I am trying to understand whether or not the product of two positive semidefinite matrices is also positive semidefinite. This topic has already been discussed in the past here. For me $A$ is positive definite" means $x^T A x > 0$ for all nonzero real vectors $x$, in this case @RobertIsrael gives a counterexample: $$ A = \pmatrix{ 1 & 2\cr 2 & 5\cr},\ B = \pmatrix{1 & -1\cr -1 & 2\cr},\ AB = \pmatrix{-1 & 3\cr -3 & 8\cr},\ (1\ 0) A B \pmatrix{1\cr 0\cr} = -1$$ However, then proceeds to prove that for $A$, $B$, positive semidefinite real symmetric matrices the result holds.
The proof is very short, quoting the answer: "Then $A$ has a positive semidefinite square root, which I'll write as $A^{1/2}$. Now $A^{1/2} B A^{1/2}$ is symmetric and positive semidefinite, and $AB = A^{1/2} (A^{1/2} B)$ and $A^{1/2} B A^{1/2}$ have the same nonzero eigenvalues."
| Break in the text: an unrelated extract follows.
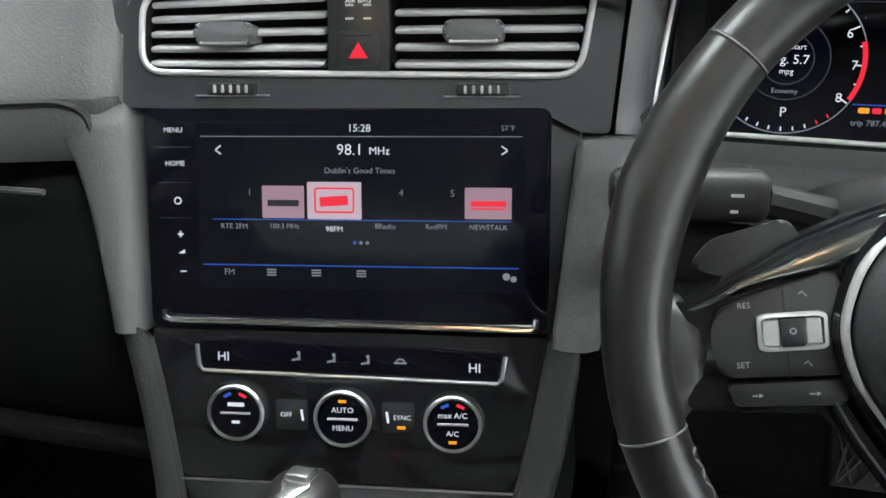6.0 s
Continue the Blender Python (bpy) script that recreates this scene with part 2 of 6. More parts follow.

So then the question is: what does it mean to be positive semidefinite real symmetric and why are $A$, $B$ not of this type?
The problem is not in $A$ and $B$, but in their product $AB$: the product is not symmetric; hence, there is no clear definition of positive definiteness.
In standard parlance, a Hermitian (or symmetric) matrix $M$ is positive definite if $x^T M x > 0$ for all $x$ (and this corresponds to $M$ having only positive eigenvalues). If $M$ is not symmetric, then $x^T M x$ may be zero or negative, even tho $M$ has only positive eigenvalues (as in the example by RobertIsrael).
So, for positive definiteness to hold, you need that $M = AB$ is Hermitian.